La transparence ne va pas tout régler, mais au moins le débat autour du partage de la richesse peut se faire sur des données connues de tous.
“Nous avons une grille de rémunérations par métier. Ces grilles ont été négociées avec les partenaires sociaux et sont connues de tous les salariés.”
Comment cela se passe-t-il dans votre coopérative concrètement ?
Nous sommes dans une entreprise qui appartient à ses salariés. Chacun a un droit de regard sur la manière dont elle est gouvernée et sur la manière dont les politiques de rémunérations sont structurées. C’est pour ça que la transparence, ce n’est pas quelque chose d’inconnu pour nous. On l’a toujours pratiquée, simplement, on l’a fait évoluer. Quand je suis entré dans l’entreprise, il y a vingt-cinq ans, tout le monde pouvait connaître le salaire de chacun parce qu’on fonctionnait sur le principe de coefficient. Tel coefficient était rattaché à tel nombre de points.
On a changé de méthode il y a une quinzaine d’années pour donner des marges de manœuvre aux managers intermédiaires. Aujourd’hui, nous avons une grille de rémunérations par métier. Ces grilles ont été négociées avec les partenaires sociaux et sont connues de tous les salariés. Ces derniers ne connaissent plus exactement le salaire de leurs collègues, mais peuvent se situer dans une grille, avec un minimum et un maximum.
La transparence salariale est largement associée à la question de la lutte contre les inégalités de rémunération entre les femmes et les hommes. Chez vous aussi ?
Je défends la transparence pour lutter contre toutes les formes d’inégalité, mais je dois bien reconnaître que même dans une coopérative qui se veut exemplaire, l’inégalité entre les femmes et les hommes reste un sujet central. Nous avons dressé le constat que les hommes bénéficient des promotions les plus fortes et qu’ils sont majoritaires dans le haut des grilles de classifications.
C’est un combat permanent et c’est un de ceux que nous avons priorisés avec la direction des ressources humaines. On débloque des budgets complémentaires pour compenser, on ajuste en permanence… C’est pour ça que la transparence est fondamentale. Notre statut coopératif ne nous protège pas des biais de genre.
Il existe aussi une inégalité de rémunération entre métiers. Comment la justifier ?
C’est vrai que les écarts de rémunération entre, par exemple, un comptable et un informaticien sont dictés par le marché et pas par une prétendue valeur ajoutée qu’ils apporteraient à l’entreprise.
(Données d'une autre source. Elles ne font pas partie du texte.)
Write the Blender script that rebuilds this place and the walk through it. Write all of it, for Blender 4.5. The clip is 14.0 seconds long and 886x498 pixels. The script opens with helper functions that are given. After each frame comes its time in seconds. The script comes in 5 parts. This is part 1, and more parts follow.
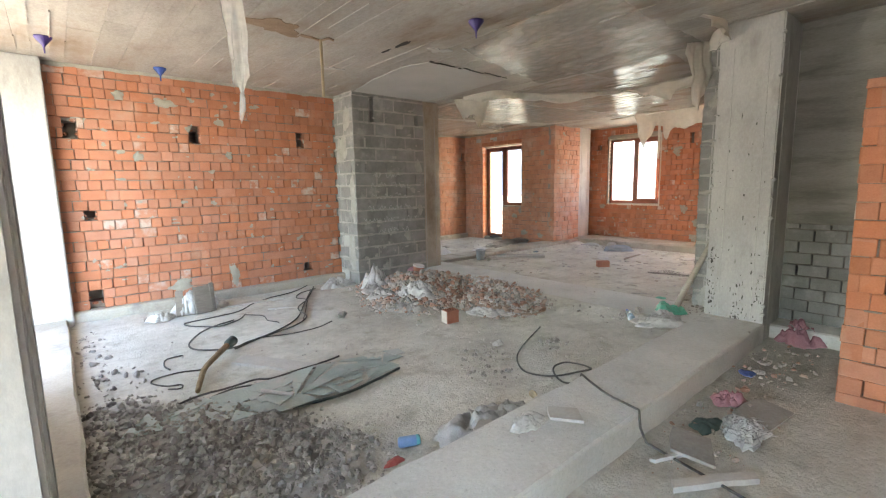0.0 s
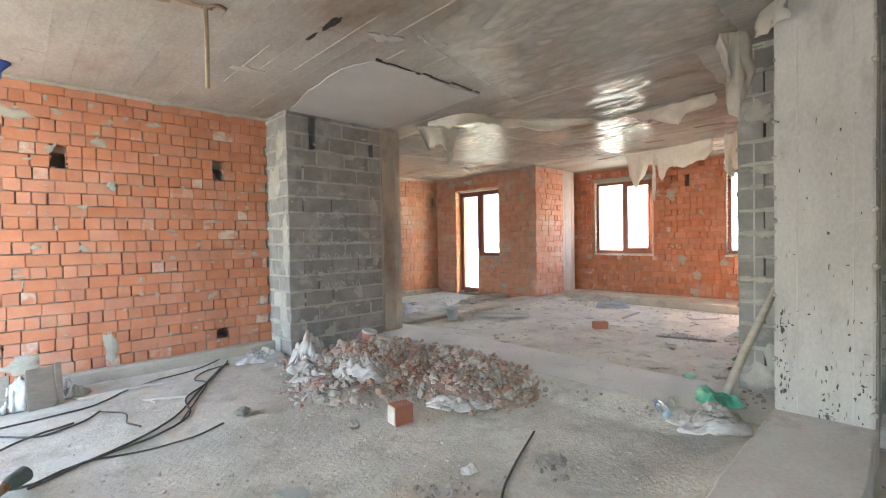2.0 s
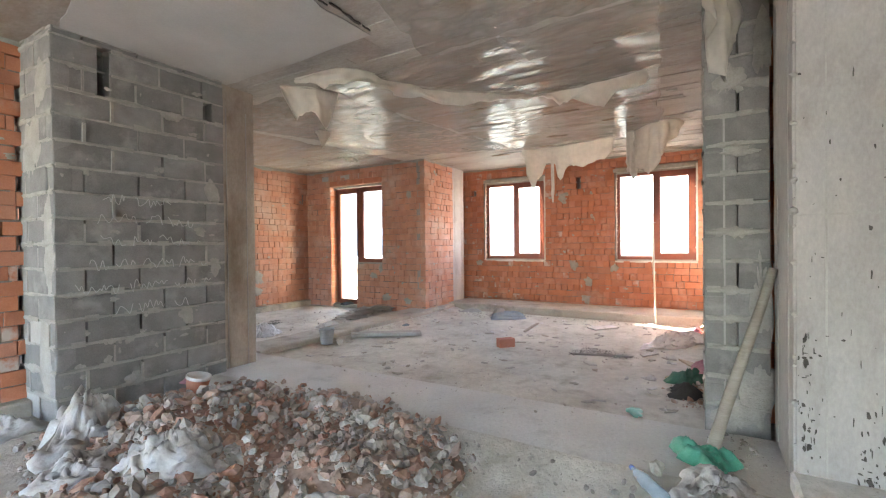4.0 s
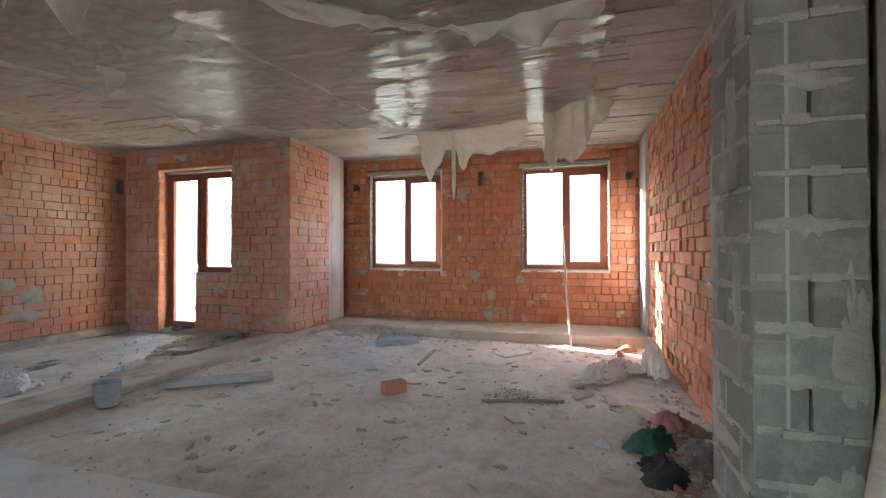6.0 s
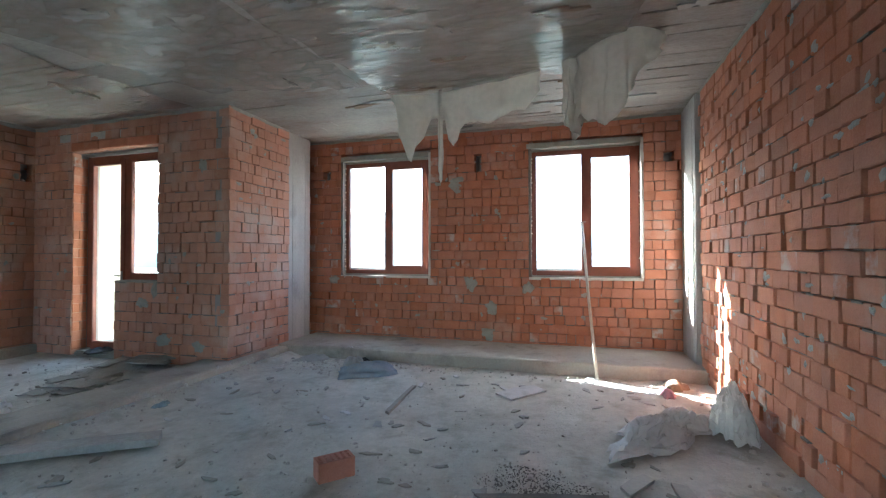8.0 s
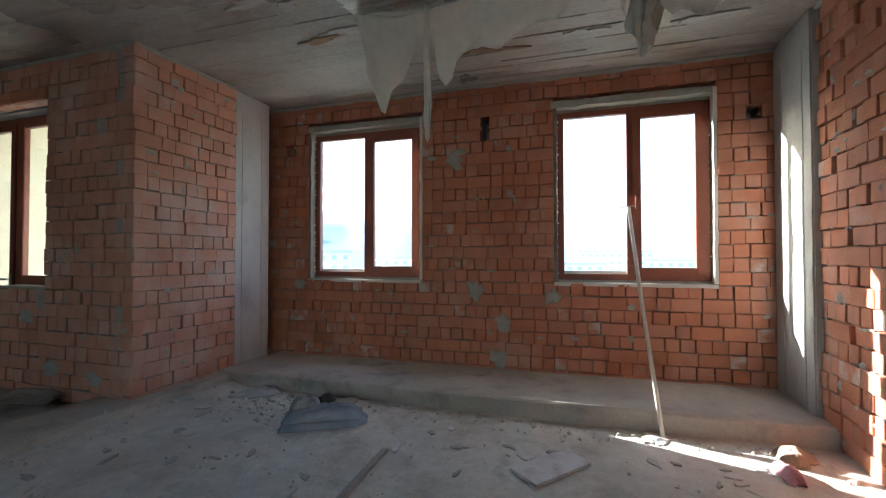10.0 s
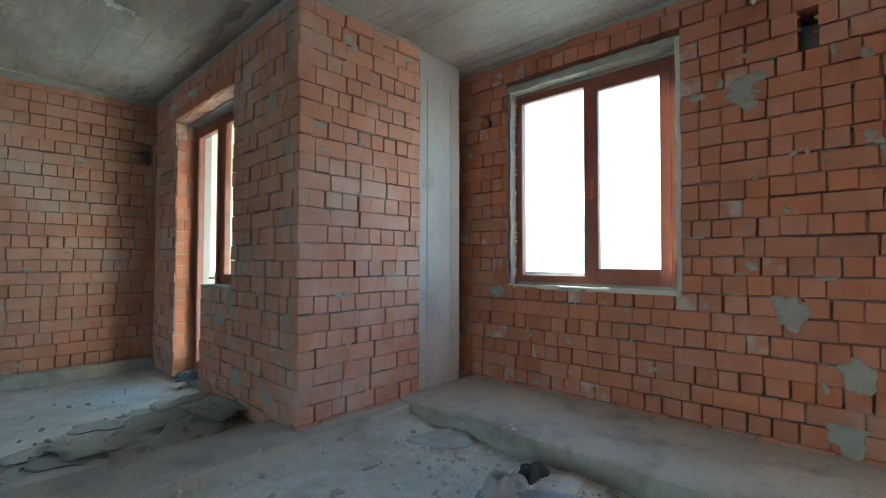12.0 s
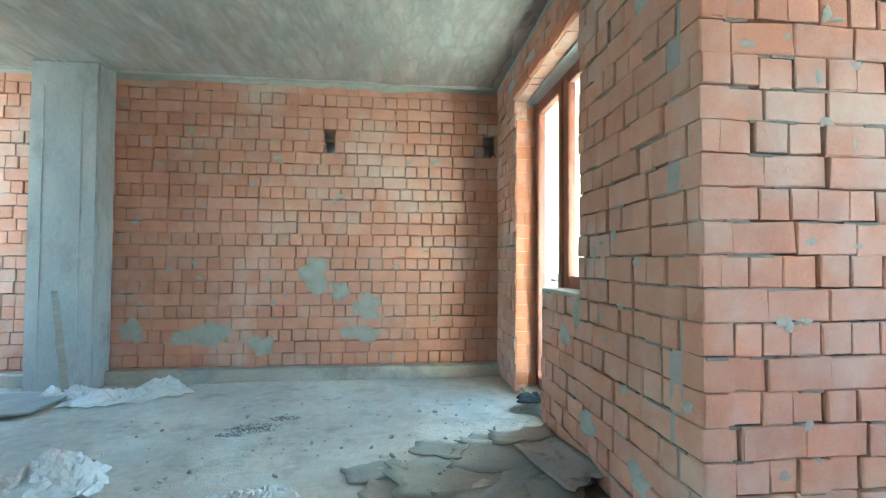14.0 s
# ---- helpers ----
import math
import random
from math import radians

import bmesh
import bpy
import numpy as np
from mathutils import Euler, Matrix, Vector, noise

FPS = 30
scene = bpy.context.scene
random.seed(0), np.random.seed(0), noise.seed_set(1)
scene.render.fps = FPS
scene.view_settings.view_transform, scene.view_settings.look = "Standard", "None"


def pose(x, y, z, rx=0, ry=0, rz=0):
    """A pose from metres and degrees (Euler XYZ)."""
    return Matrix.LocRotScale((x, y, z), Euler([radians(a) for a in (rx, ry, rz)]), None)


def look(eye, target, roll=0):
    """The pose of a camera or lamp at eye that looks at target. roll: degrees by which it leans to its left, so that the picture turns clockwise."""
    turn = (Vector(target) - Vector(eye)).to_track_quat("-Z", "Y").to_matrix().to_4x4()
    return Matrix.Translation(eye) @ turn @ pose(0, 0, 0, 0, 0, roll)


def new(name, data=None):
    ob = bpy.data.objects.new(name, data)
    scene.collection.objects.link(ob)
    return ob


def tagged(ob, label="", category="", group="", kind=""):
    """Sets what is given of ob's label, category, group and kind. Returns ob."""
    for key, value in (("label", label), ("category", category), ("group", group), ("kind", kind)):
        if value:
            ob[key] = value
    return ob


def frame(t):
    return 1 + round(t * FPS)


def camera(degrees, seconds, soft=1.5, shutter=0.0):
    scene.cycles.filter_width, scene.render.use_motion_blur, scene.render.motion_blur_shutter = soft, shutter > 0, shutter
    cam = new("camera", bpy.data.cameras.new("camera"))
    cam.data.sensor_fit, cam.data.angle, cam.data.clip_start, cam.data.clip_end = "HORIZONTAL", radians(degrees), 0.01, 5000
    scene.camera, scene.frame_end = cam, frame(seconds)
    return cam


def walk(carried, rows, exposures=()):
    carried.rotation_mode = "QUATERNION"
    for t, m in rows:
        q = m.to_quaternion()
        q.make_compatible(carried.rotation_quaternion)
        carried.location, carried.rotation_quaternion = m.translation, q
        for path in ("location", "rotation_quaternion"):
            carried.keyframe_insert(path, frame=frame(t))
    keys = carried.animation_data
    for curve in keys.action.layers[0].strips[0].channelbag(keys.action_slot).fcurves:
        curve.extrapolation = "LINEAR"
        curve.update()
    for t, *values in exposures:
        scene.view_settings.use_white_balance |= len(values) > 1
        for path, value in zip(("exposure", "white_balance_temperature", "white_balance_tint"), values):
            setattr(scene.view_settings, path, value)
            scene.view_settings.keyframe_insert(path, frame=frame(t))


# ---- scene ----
cam = camera(89.1, 14.0, 1.2)
PATH = [
    (0, (0.553, 0.575, 1.585), (1.843, 2.079, 1.313), -1.1),
    (0.5, (0.877, 0.754, 1.528), (2.174, 2.263, 1.334), -1.1),
    (1, (1.199, 1.003, 1.466), (2.518, 2.5, 1.338), -1.2),
    (1.5, (1.521, 1.298, 1.443), (2.863, 2.779, 1.374), -1.1),
    (2, (1.773, 1.617, 1.449), (3.151, 3.066, 1.41), -1.0),
    (2.5, (1.979, 1.895, 1.515), (3.436, 3.265, 1.476), -0.9),
    (3, (2.235, 2.131, 1.509), (3.742, 3.445, 1.477), -1.0),
    (3.5, (2.476, 2.4, 1.427), (4.065, 3.614, 1.412), -0.8),
    (4, (2.795, 2.701, 1.389), (4.518, 3.715, 1.372), -0.6),
    (6.5, (4.849, 3.481, 1.334), (6.772, 4.028, 1.358), -0.1),
    (7, (5.22, 3.55, 1.279), (7.142, 4.101, 1.315), -0.1),
    (7.5, (5.608, 3.566, 1.297), (7.525, 4.136, 1.329), -0.1),
    (8, (6.033, 3.649, 1.33), (7.948, 4.224, 1.363), -0.1),
    (10.5, (7.939, 4.099, 1.283), (9.826, 4.76, 1.327), 0.0),
    (11, (8.261, 4.313, 1.269), (10.077, 5.149, 1.319), -0.1),
    (11.5, (8.557, 4.559, 1.234), (10.245, 5.63, 1.3), 0.2),
    (12, (8.789, 4.793, 1.255), (10.259, 6.148, 1.308), 0.1),
    (12.5, (8.932, 5.064, 1.272), (10.127, 6.667, 1.32), 0.1),
    (13, (9.053, 5.376, 1.278), (9.937, 7.169, 1.321), 0.4),
    (13.5, (9.206, 5.701, 1.295), (9.699, 7.639, 1.325), 0.3),
    (14, (9.25, 6.053, 1.226), (9.469, 8.04, 1.281), 0.3),
]
EXPOSURES = [(0, 5.22, 7200, 15), (2.5, 5.48, 6850, 15), (4.0, 5.40, 6750, 17), (6.5, 4.5, 6200, 12), (8.0, 4.2, 5300, 2), (10.5, 3.3, 5700, 4), (11.5, 3.9, 5450, -2), (12.0, 4.15, 5150, -9), (12.5, 4.35, 5150, -11), (13.0, 5.0, 5050, -14), (13.5, 5.35, 5000, -16), (14.0, 5.55, 5050, -15)]
walk(cam, [(t, look(eye, target, roll)) for t, eye, target, roll in PATH], EXPOSURES)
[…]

Quand vous cherchez un spécialiste en cyberinformatique, vous savez qu’il faudra adapter votre rémunération à la pénurie actuelle de talents. Cela s’explique parfaitement aux salariés. Ils comprennent qu’à un moment, les réalités du marché s’imposent. Encore une fois, la transparence permet d’en débattre démocratiquement, en toute franchise.